### Data provided
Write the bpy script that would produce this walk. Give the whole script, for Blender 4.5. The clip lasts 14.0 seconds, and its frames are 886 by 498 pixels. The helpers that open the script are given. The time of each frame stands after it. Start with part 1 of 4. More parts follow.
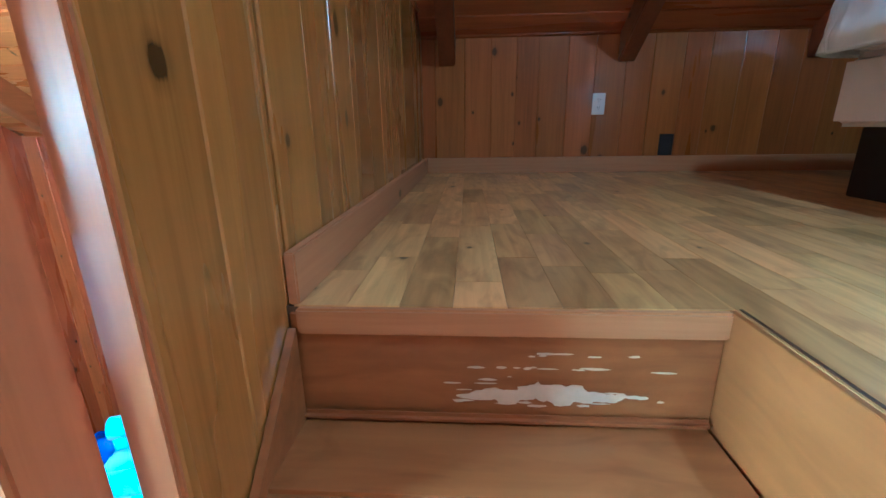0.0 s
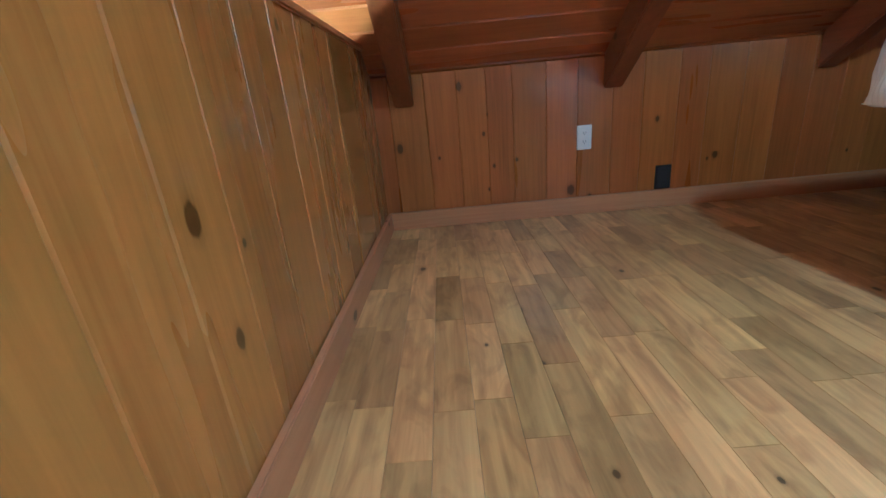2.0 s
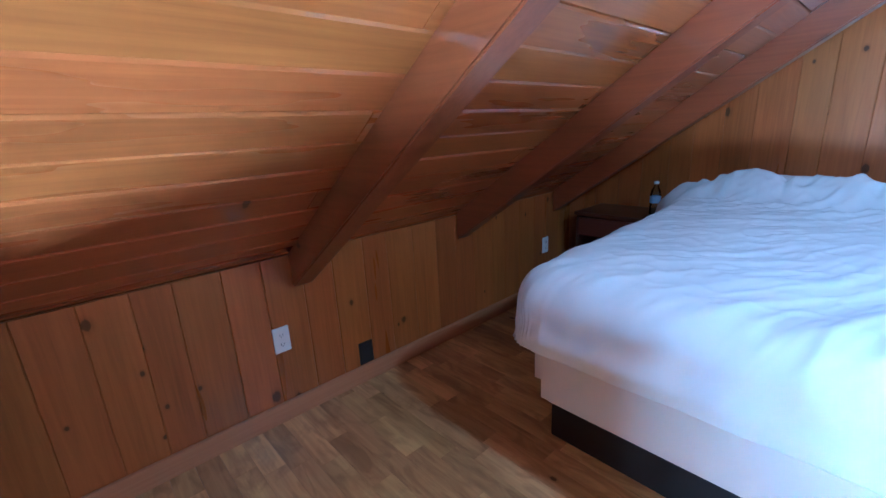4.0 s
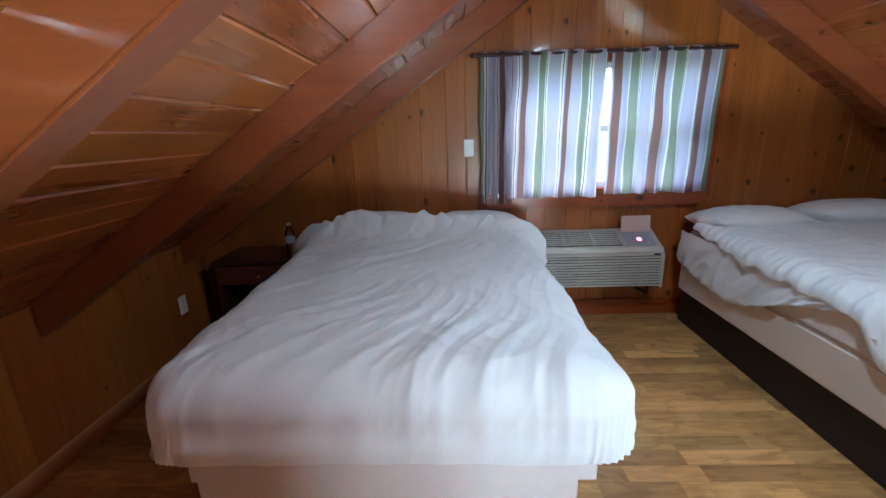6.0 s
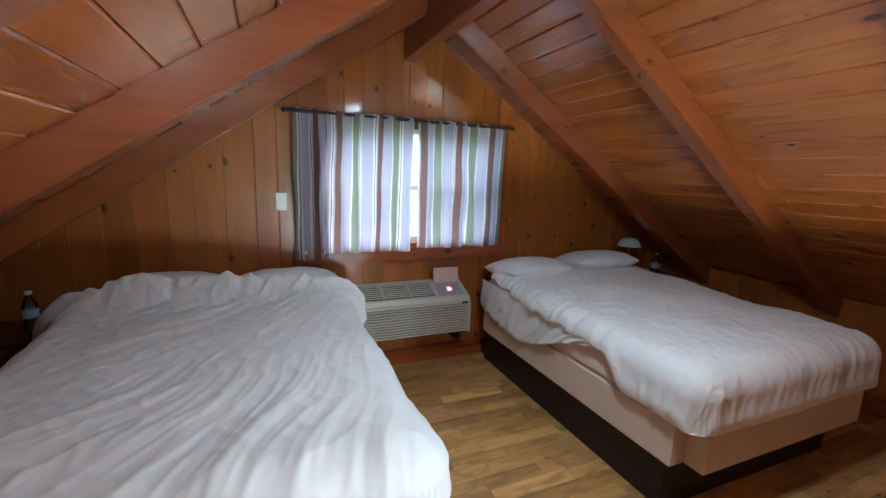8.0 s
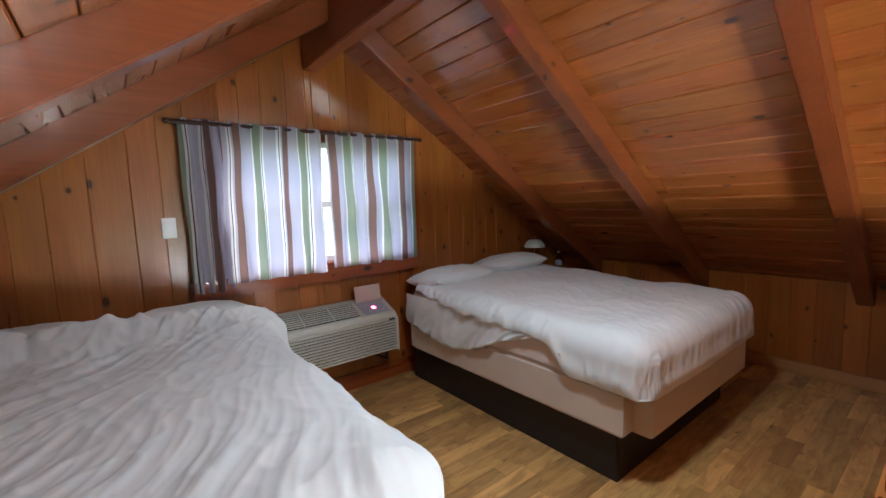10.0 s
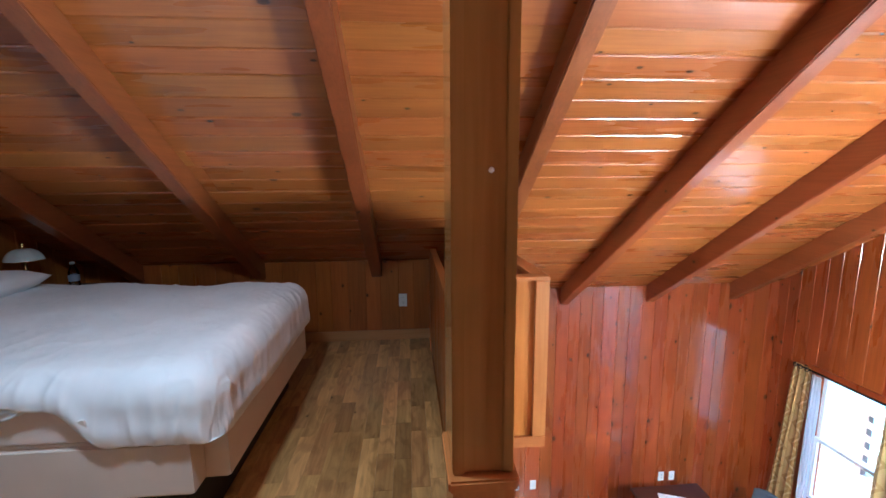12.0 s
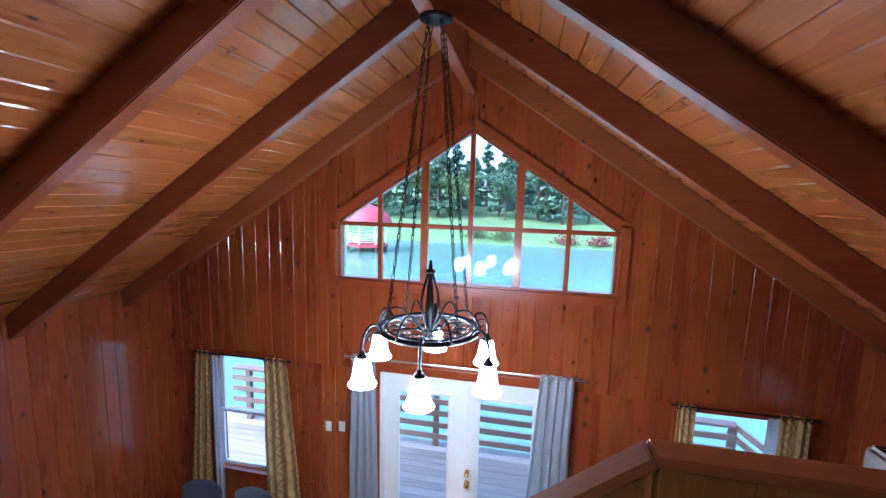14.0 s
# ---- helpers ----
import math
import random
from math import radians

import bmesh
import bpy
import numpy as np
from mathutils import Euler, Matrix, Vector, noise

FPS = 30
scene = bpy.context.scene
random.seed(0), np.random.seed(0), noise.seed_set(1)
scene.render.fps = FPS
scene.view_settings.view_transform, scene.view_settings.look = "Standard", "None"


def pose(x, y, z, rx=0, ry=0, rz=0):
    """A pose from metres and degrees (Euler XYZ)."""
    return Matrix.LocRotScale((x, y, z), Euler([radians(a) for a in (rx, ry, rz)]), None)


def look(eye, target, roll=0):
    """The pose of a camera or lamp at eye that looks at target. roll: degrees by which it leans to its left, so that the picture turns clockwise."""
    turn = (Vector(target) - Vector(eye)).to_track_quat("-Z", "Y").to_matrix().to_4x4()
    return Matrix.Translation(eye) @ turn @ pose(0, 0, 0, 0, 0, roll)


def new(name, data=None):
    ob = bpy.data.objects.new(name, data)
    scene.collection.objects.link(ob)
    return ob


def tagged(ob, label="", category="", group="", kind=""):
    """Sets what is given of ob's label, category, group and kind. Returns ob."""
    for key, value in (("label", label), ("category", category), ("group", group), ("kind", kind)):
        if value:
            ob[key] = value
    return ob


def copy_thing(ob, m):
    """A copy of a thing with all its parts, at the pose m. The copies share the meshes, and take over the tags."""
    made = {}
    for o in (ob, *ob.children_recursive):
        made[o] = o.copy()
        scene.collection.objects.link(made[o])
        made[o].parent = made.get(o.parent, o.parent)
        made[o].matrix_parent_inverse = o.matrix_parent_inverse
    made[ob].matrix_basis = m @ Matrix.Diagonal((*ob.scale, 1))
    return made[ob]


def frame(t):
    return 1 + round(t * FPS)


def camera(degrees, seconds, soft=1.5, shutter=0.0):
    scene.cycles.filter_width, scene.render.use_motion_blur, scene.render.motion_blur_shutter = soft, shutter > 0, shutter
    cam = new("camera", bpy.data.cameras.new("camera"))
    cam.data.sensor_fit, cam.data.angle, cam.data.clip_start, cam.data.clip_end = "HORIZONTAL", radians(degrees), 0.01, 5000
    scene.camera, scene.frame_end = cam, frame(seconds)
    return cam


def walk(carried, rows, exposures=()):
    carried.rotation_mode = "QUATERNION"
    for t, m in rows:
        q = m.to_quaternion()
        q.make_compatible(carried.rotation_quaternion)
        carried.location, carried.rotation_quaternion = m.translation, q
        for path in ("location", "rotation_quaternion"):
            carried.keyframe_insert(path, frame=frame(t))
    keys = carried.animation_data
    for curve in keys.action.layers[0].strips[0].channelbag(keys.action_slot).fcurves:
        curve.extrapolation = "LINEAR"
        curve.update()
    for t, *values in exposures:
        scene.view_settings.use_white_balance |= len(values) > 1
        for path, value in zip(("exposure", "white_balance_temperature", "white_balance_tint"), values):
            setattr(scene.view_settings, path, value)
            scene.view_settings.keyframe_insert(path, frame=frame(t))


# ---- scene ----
cam = camera(93.4, 14.0)
PATH = [
    (0, (-0.112, -0.307, 0.276), (-0.236, 1.606, -0.293), -0.9),
    (0.5, (-0.158, -0.163, 0.311), (-0.299, 1.745, -0.273), -0.7),
    (1, (-0.192, -0.076, 0.446), (-0.301, 1.827, -0.159), -1.0),
    (1.5, (-0.152, 0.034, 0.502), (-0.215, 1.935, -0.117), -2.5),
    (2, (-0.068, 0.149, 0.604), (-0.113, 2.034, -0.062), -5.5),
    (2.5, (-0.02, 0.262, 0.762), (0.137, 2.13, 0.064), -3.7),
    (3, (0.0, 0.468, 0.954), (0.541, 2.272, 0.283), -4.1),
    (3.2, (0.013, 0.499, 1.017), (0.717, 2.256, 0.371), -3.4),
    (5.3, (0.119, 0.573, 1.358), (1.957, 1.145, 0.818), -4.3),
    (5.5, (0.127, 0.543, 1.373), (2.0, 0.971, 0.819), -3.5),
    (6, (0.123, 0.486, 1.369), (2.049, 0.539, 0.833), -1.7),
    (6.5, (0.144, 0.448, 1.399), (2.049, 0.11, 0.893), 0.5),
    (7, (0.134, 0.433, 1.453), (1.993, -0.138, 0.989), 1.1),
    (7.5, (0.136, 0.438, 1.461), (1.967, -0.268, 1.074), 1.1),
    (7.7, (0.139, 0.443, 1.478), (1.962, -0.294, 1.111), 1.5),
    (9.8, (0.304, 0.585, 1.337), (2.003, -0.449, 1.129), -0.6),
    (10, (0.321, 0.601, 1.348), (1.89, -0.62, 1.128), -2.1),
    (10.4, (0.344, 0.536, 1.359), (1.653, -0.955, 1.106), -2.2),
    (10.5, (0.36, 0.508, 1.36), (1.63, -1.015, 1.097), -1.8),
    (11, (0.408, 0.39, 1.36), (1.367, -1.344, 1.087), -1.1),
    (11.5, (0.456, 0.339, 1.362), (0.974, -1.571, 1.074), -1.4),
    (12, (0.453, 0.316, 1.357), (0.293, -1.654, 1.049), -0.5),
    (12.5, (0.377, 0.249, 1.337), (-0.294, -1.61, 1.031), 1.4),
    (13, (0.321, 0.174, 1.323), (-0.92, -1.369, 1.045), 2.1),
    (13.5, (0.316, 0.111, 1.342), (-1.444, -0.799, 1.062), -0.3),
    (14, (0.353, 0.062, 1.307), (-1.593, -0.317, 1.044), 1.5),
]
EXPOSURES = [(0.0, 4.72, 3350, -24), (0.6, 4.95, 3600, -34), (1.5, 5.25, 3550, -30), (2.0, 5.2, 3400, -24), (3.0, 5.18, 3000, -13), (5.4, 4.18, 4400, -4), (7.5, 3.93, 5000, -4), (10.0, 3.95, 5350, 0),
             (11.0, 4.0, 5500, 2), (11.5, 4.15, 4850, -3), (12.0, 4.12, 4600, -2), (12.5, 3.5, 4350, 1), (13.0, 3.05, 4200, 2), (13.5, 2.66, 4300, 5), (14.0, 2.5, 4400, 6)]
walk(cam, [(t, look(eye, target, roll)) for t, eye, target, roll in PATH], EXPOSURES)

# ---- world and light ----
SKY = 0.15
world = bpy.data.worlds.new("sky")
scene.world = world
world.use_nodes = True
wn = world.node_tree.nodes
wl = world.node_tree.links
sky = wn.new("ShaderNodeTexSky")
sky.sky_type = "NISHITA"
sky.sun_disc = False
sky.sun_elevation, sky.sun_rotation = radians(48), radians(138)
sky.air_density, sky.dust_density, sky.ozone_density = 1.0, 4.0, 1.0
wn["Background"].inputs["Strength"].default_value = SKY
wl.new(sky.outputs[0], wn["Background"].inputs["Color"])

sun_data = bpy.data.lights.new("sun", "SUN")
sun_data.energy, sun_data.angle, sun_data.color = 0.6, radians(30), (1.0, 0.95, 0.88)
sun = new("sun", sun_data)
sun.matrix_world = look((0, 0, 0), (-0.45, 0.5, -0.74))

# ---- plan ----
N_KNEE, S_KNEE, RIDGE_Y = 2.24, -3.27, -0.5
E_WALL, W_WALL = 3.12, -3.74
N_ROOM, S_ROOM = 2.98, -3.98
GROUND = -2.70
SLOPE, RIDGE_Z = 0.675, 2.58
STAIR_W, STAIR_E, STAIR_N = -0.39, 0.30, 0.30
SKEW = 0.027


def ceil_z(y):
    return RIDGE_Z - SLOPE * abs(y - RIDGE_Y)


# ---- materials ----
def node_mat(name):
    m = bpy.data.materials.new(name)
    m.use_nodes = True
    nt = m.node_tree
    return m, nt, nt.nodes["Principled BSDF"]


def ramp(nt, stops, interp="LINEAR"):
    r = nt.nodes.new("ShaderNodeValToRGB")
    r.color_ramp.interpolation = interp
    els = r.color_ramp.elements
    while len(els) < len(stops):
        els.new(0.5)
    for e, (p, c) in zip(els, stops):
        e.position, e.color = p, (*c, 1) if len(c) == 3 else c
    return r


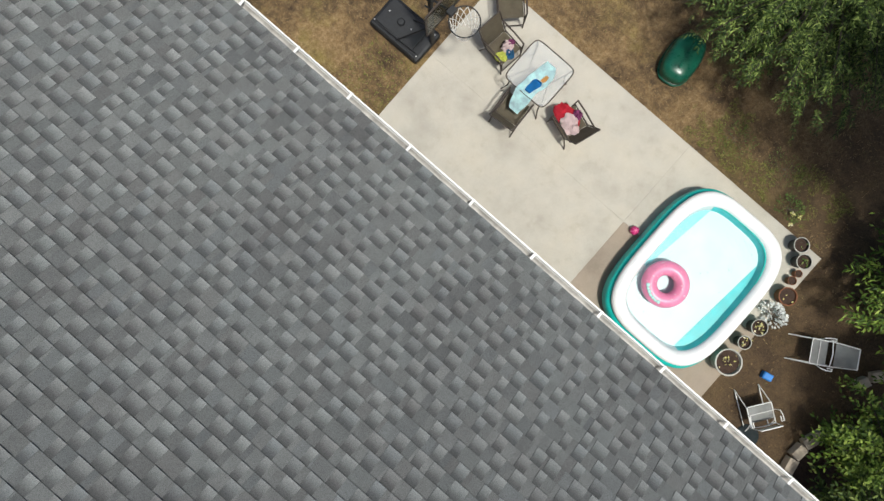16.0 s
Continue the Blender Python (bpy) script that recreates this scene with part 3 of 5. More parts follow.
def lay_front():
    row = 0
    z = 2.92
    while z < GABLE_Z - 0.2:
        x = WALL_W + 0.02 + (0.103 if row % 2 else 0.0)
        if row % 2 and z + 0.06 < GABLE_Z - 0.16 - abs(WALL_W + 0.07 - GABLE_X) * PITCH_W:
            wall_bricks.append(((0.093, 0.05, 0.058), (WALL_W + 0.02 + 0.0465, WALL_F + 0.027, z + 0.029)))
            bed_joint(WALL_W + 0.02, x, z + 0.058)
        while x < GAR_WALL - 0.1:
            lim = EAVE - 0.17 if x > GABLE_E - 0.25 else GABLE_Z - 0.16 - abs(x + 0.1 - GABLE_X) * PITCH_W
            inside = [w for w in (WIN1, WIN2) if x + 0.2 > w[0] and x < w[1] and z + 0.06 > w[2] - 0.115 and z < w[3]]
            if z + 0.06 < lim:
                if not inside:
                    bed_joint(x - 0.005, x + 0.201, z + 0.058)
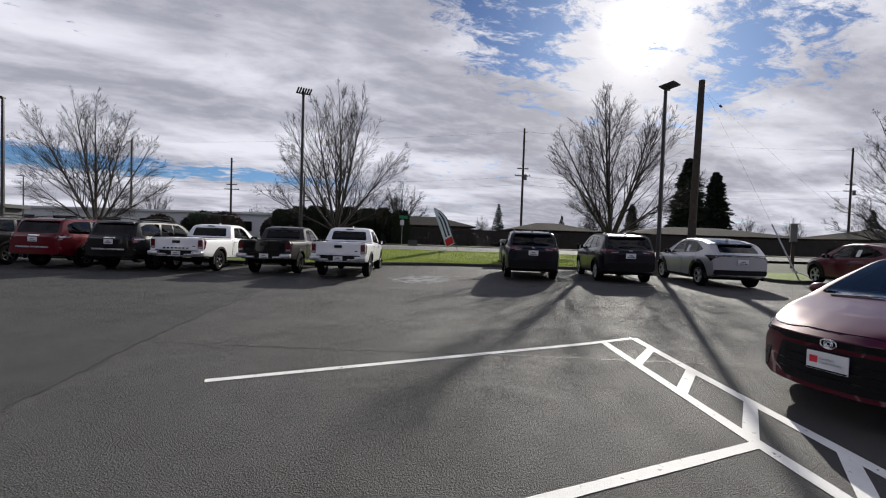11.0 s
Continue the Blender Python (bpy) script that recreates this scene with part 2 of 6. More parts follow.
    bp = nt.nodes.new("ShaderNodeBump")
    bp.inputs["Distance"].default_value = 0.021
    rough_places = nt.nodes.new("ShaderNodeMath")
    rough_places.operation = "MULTIPLY"
    along = nt.nodes.new("ShaderNodeSeparateXYZ")
    nt.links.new(tc.outputs["Object"], along.inputs[0])
    ravel = nt.nodes.new("ShaderNodeMath")
    ravel.operation = "MULTIPLY"
    nt.links.new(rng(along.outputs[1], 9.0, 18.0, 0.14, 1.0), ravel.inputs[0])
    nt.links.new(rng(tex(0.45, 5.0, 0.6, 0.4), 0.42, 0.62, 0.62, 1.0), ravel.inputs[1])
    nt.links.new(ravel.outputs[0], rough_places.inputs[0])
    nt.links.new(rng(pool_sheen, 0.0, 1.0, 1.0, 0.06), rough_places.inputs[1])
    nt.links.new(rough_places.outputs[0], bp.inputs["Strength"])
    nt.links.new(h.outputs[0], bp.inputs["Height"])
    nt.links.new(bp.outputs[0], b.inputs["Normal"])
    return m


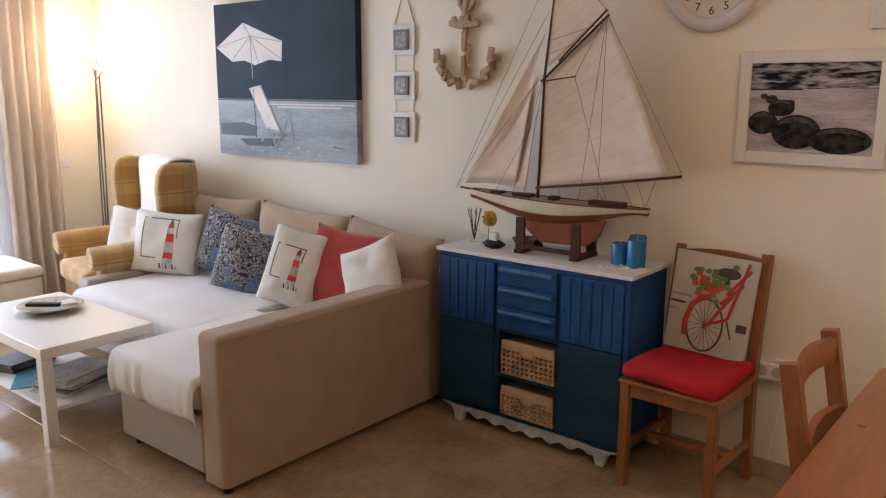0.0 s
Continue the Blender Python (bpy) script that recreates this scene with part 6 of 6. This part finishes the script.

### Given request
Find the word "Blender" in the entries, and copy every line it shows up in.

### Answer to this problem
Write the bpy script that would produce this walk. Give the whole script, for Blender 4.5. The clip lasts 14.0 seconds, and its frames are 886 by 498 pixels. The helpers that open the script are given. The time of each frame stands after it. Start with part 1 of 4. More parts follow.
Continue the Blender Python (bpy) script that recreates this scene with part 3 of 5. More parts follow.
Continue the Blender Python (bpy) script that recreates this scene with part 2 of 6. More parts follow.
Continue the Blender Python (bpy) script that recreates this scene with part 6 of 6. This part finishes the script.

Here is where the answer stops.